Looting is a more dangerous example of social contagion. Even when no police are in sight, most people have an internal prohibition against smashing windows and stealing, and they know that others share their inhibition. Seeing others loot can make susceptible onlookers ignore the inner voice telling them “no.” That’s especially the case if the looters have high status in their network, and also if some of the normal restraints of civic life—against, say, spray-painting storefronts or cursing out police—have already been loosened, as they had during the protests.
What does this period portend for gentrification?
I think it’s lights out for gentrification. We may still see young, college-educated strivers moving to cities to start their careers, but more established professional workers will shun public transportation, demand more telecommuting, and make their escape to the suburbs. A lot of what made urban living so appealing for that group—the indie theaters, restaurants, and cafés—will not be coming back. Gentrifiers were able to take safety, a degree of cleanliness, and lively street life for granted. All of that is now in doubt. As middle-class parents leave and services are cut, the schools are bound to deteriorate; that will be the final nail in the coffin of gentrification.
What does the future hold for U.S. cities?
Manhattan Institute president Reihan Salam has already warned about the likely “white flight” when taxes rise as a result of a needier, smaller population. The impact could be reduced if large companies keep their headquarters in urban centers. Even if more of their workers are telecommuting, there will be a substantial service need for offices and for the employees who still want to live close to where they work.
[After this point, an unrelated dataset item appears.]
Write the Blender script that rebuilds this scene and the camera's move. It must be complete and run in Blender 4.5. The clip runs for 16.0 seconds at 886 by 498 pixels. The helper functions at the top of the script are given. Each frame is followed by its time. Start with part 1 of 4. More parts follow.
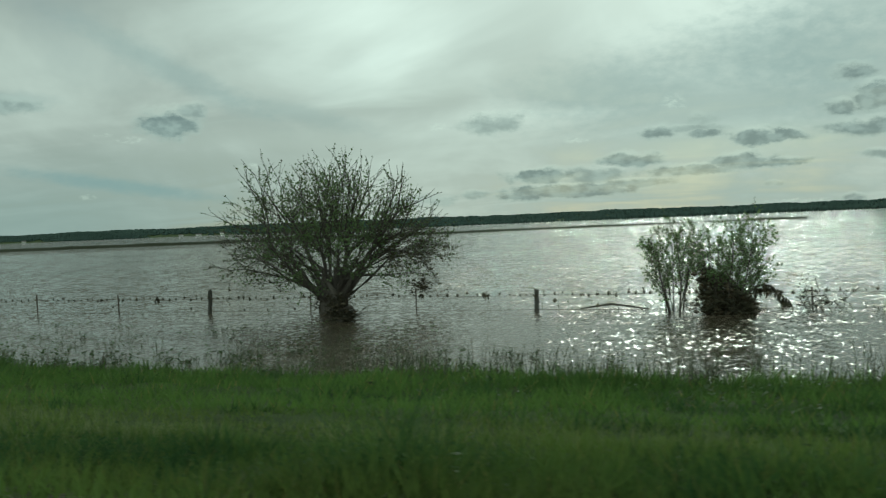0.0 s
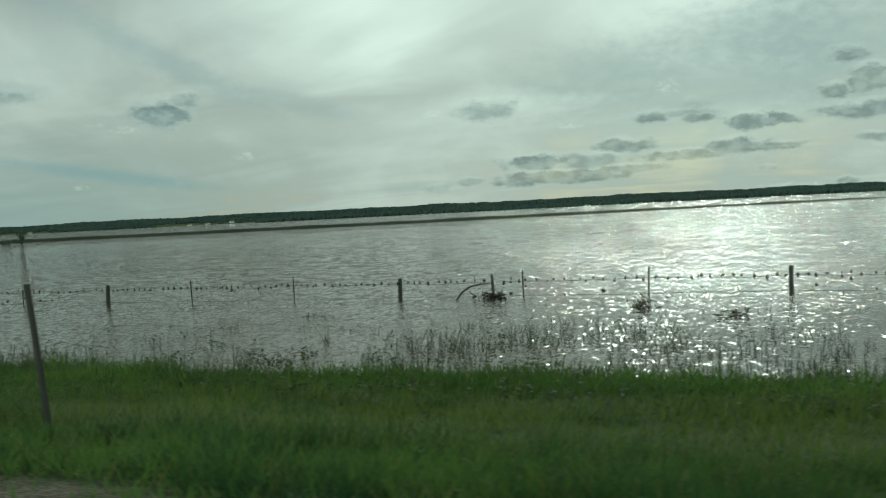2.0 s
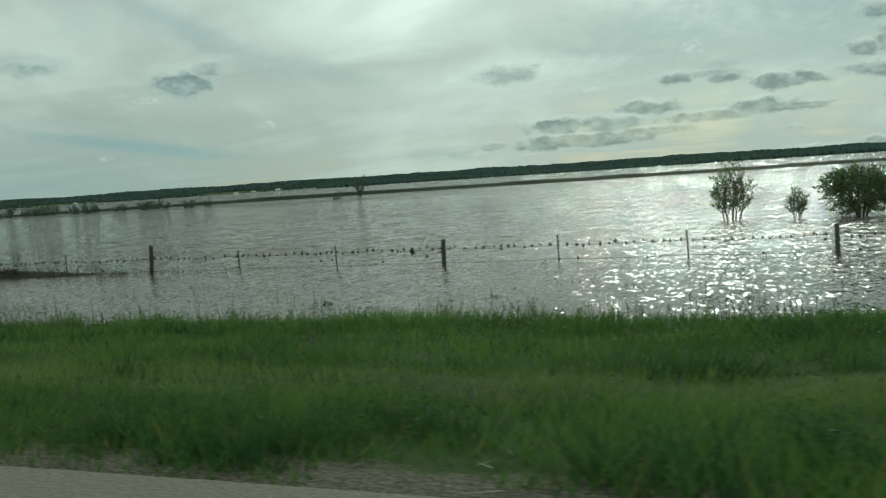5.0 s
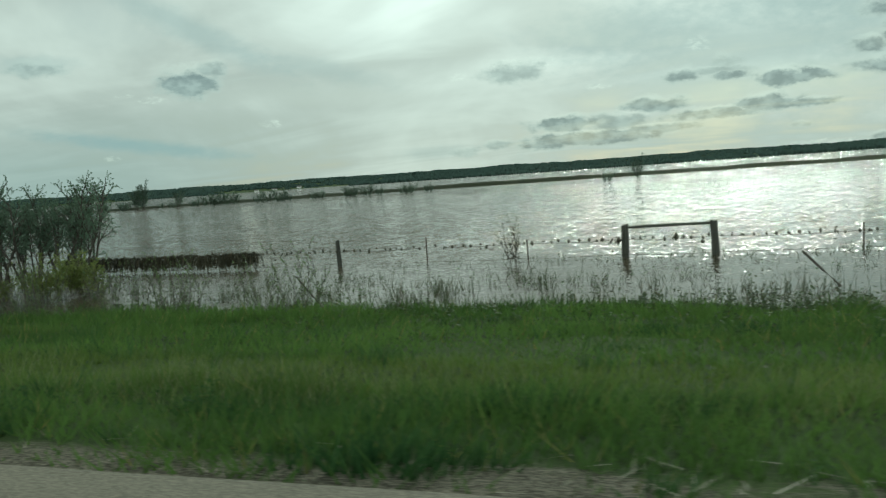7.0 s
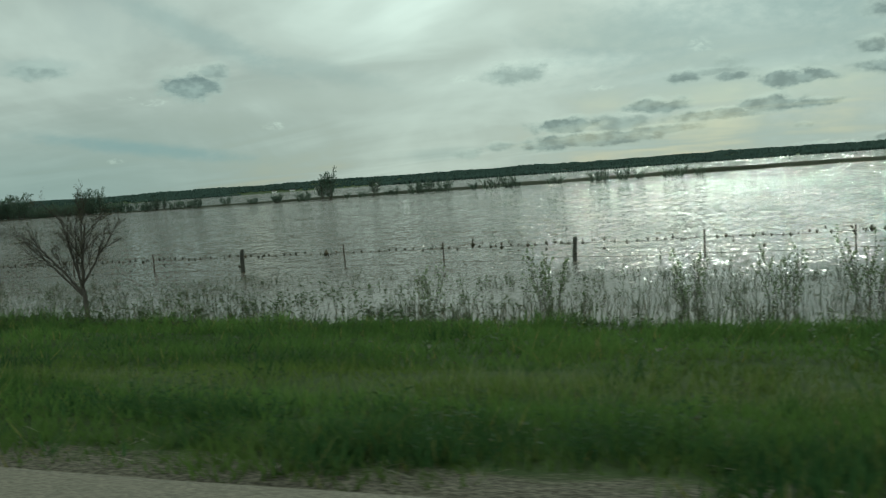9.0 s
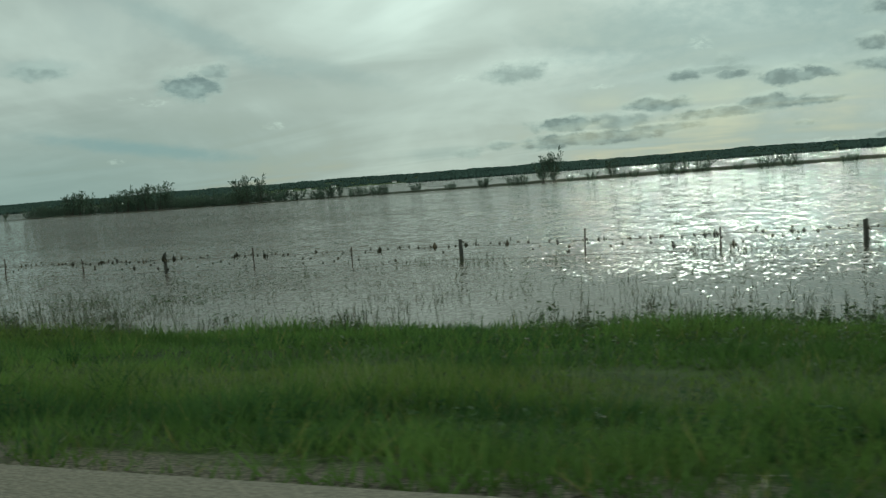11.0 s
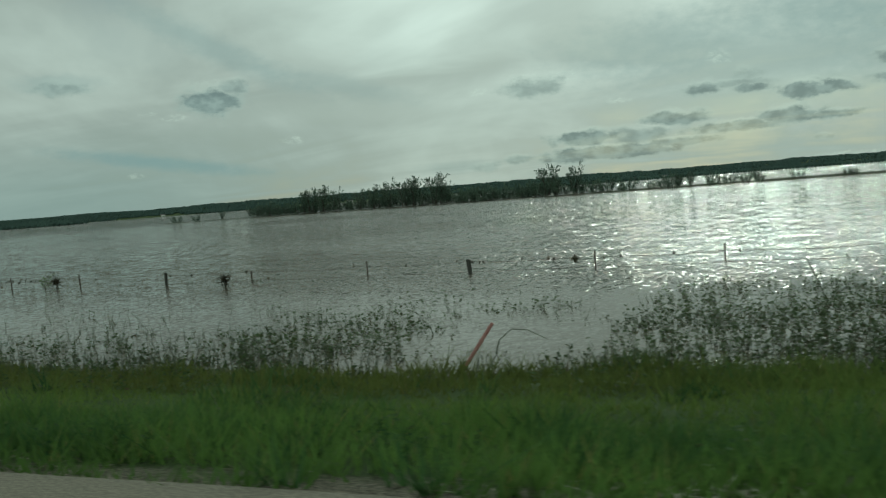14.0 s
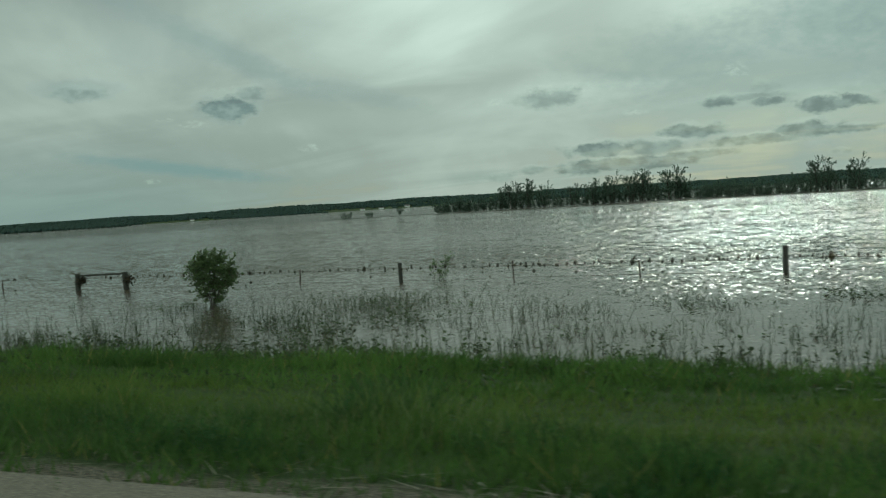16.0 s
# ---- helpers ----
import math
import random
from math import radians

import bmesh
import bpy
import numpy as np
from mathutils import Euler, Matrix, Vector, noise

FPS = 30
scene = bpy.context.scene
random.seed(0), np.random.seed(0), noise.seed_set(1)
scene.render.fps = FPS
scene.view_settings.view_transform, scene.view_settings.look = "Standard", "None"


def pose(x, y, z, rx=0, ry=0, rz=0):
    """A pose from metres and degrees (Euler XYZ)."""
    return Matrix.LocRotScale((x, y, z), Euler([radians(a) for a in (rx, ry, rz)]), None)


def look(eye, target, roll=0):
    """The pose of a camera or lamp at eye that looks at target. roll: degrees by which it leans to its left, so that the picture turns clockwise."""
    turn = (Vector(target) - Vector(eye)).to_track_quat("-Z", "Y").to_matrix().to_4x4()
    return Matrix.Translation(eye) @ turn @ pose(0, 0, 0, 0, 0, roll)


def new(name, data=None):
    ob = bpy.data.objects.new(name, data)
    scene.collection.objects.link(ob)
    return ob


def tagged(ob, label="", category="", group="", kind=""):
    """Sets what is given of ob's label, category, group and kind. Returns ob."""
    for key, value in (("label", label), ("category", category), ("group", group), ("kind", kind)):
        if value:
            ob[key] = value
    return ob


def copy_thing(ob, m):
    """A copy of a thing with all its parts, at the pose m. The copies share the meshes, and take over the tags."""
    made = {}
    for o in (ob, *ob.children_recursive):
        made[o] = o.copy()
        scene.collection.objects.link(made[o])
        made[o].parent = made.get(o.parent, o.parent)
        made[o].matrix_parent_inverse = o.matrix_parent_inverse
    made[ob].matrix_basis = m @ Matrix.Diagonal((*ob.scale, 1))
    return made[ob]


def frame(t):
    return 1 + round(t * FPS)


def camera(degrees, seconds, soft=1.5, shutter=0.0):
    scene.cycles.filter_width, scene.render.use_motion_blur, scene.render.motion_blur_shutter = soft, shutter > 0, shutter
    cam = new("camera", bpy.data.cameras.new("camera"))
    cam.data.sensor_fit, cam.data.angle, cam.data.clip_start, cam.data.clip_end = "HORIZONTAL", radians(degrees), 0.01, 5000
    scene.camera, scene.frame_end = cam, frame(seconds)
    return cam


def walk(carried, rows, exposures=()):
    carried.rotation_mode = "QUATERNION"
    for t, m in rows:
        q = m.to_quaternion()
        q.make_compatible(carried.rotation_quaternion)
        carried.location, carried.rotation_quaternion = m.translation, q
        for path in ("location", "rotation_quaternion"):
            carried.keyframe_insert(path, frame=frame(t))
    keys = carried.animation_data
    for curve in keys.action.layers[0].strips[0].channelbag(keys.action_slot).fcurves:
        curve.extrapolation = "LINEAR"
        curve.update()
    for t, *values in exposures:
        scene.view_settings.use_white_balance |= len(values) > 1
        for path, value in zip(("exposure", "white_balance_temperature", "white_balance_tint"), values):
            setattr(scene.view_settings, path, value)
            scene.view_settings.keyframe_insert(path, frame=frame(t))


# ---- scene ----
# ---------- camera and its drive along the highway ----------
cam = camera(52.0, 16.0, soft=1.25, shutter=0.035)
PATH = [  # seconds, place along the road, height over the water, yaw, pitch, roll
    (0.0, 0.0, 2.85, 20.38, -1.53, 2.4),
    (0.5, -14.0, 2.848, 20.23, -1.77, 2.36),
    (1.0, -28.01, 2.847, 20.04, -2.07, 2.76),
    (1.5, -42.01, 2.845, 20.03, -2.19, 2.84),
    (2.0, -56.06, 2.843, 20.04, -2.35, 2.97),
    (2.5, -70.13, 2.842, 20.05, -2.41, 3.11),
    (3.0, -84.13, 2.84, 20.19, -2.54, 3.27),
    (3.5, -98.18, 2.837, 20.46, -3.49, 3.46),
    (6.0, -168.52, 2.82, 21.84, -4.46, 4.02),
    (6.5, -182.62, 2.816, 21.84, -4.48, 4.08),
    (7.0, -196.72, 2.812, 21.84, -4.49, 4.07),
    (7.5, -210.86, 2.808, 21.84, -4.53, 4.18),
    (8.0, -225.02, 2.804, 21.86, -4.37, 4.18),
    (8.5, -239.18, 2.8, 21.87, -4.39, 4.19),
    (9.0, -253.31, 2.791, 21.99, -4.37, 4.2),
    (11.5, -323.9, 2.748, 22.12, -4.43, 4.54),
    (12.0, -337.86, 2.739, 22.28, -4.42, 4.7),
    (12.5, -351.98, 2.73, 22.32, -4.34, 4.72),
    (13.0, -366.23, 2.707, 22.37, -4.24, 4.7),
    (13.5, -380.52, 2.683, 22.77, -3.81, 4.57),
    (14.0, -394.9, 2.66, 23.14, -3.46, 4.46),
    (14.5, -409.4, 2.63, 23.42, -3.06, 4.36),
    (15.0, -423.95, 2.6, 23.38, -3.07, 4.3),
    (15.5, -438.58, 2.583, 23.2, -2.79, 4.06),
    (16.0, -453.55, 2.565, 24.06, -2.8, 3.65),
]
walk(cam, [(t, pose(x, 0, z, 90 + p, r, w)) for t, x, z, w, p, r in PATH],
     exposures=[(0.0, 0.05, 6050, -19), (3.5, 0.08, 6050, -19), (6.0, 0.25, 6050, -17), (7.0, 0.33, 6050, -17), (7.5, 0.42, 6050, -16), (8.0, 0.52, 6050, -15), (8.5, 0.2, 6050, -17), (9.0, 0.08, 6050, -19), (12.5, 0.0, 6050, -19), (16.0, -0.17, 6050, -21)])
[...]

The other unknown for cities is what happens to immigrants. Remember: a third or more of the population of New York City, San Francisco, and Los Angeles is foreign-born. Immigrants tend to start more businesses and revive neighborhoods, but if cities lose enough population, the potential customer base will dry up. It’s unclear whether immigrants will continue to see opportunity in American cities.
What is an overlooked trend in America?
I don’t know how overlooked it is, but I worry most about the profound disenchantment of the younger generation. Recent college and high school graduates have been educated, if that’s the right word, to think of the United States as uniquely unjust. Firsthand experience with two steep recessions and the shaky promise of a college education in an era of diminishing career possibilities will provide seeming confirmation of those lessons. Young Americans were already delaying marriage and children, and our fertility rate is at record lows—as is trust in the future. The combination of nihilism about the future and ignorance of history is a dangerous one.
What is on your summer reading list?
The Crowd: A Study of the Popular Mind, by Gustave le Bon—published in 1895, it anticipates many of the insights of social network theory; The Social Leap, by William Von Hippel, on the evolution of social intelligence; The Price of Peace, a highly praised biography of John Maynard Keynes by Zachary Carter; and A House for Mr. Biswas, in hopes of finally correcting my inexcusable ignorance of the works of V. S. Naipaul.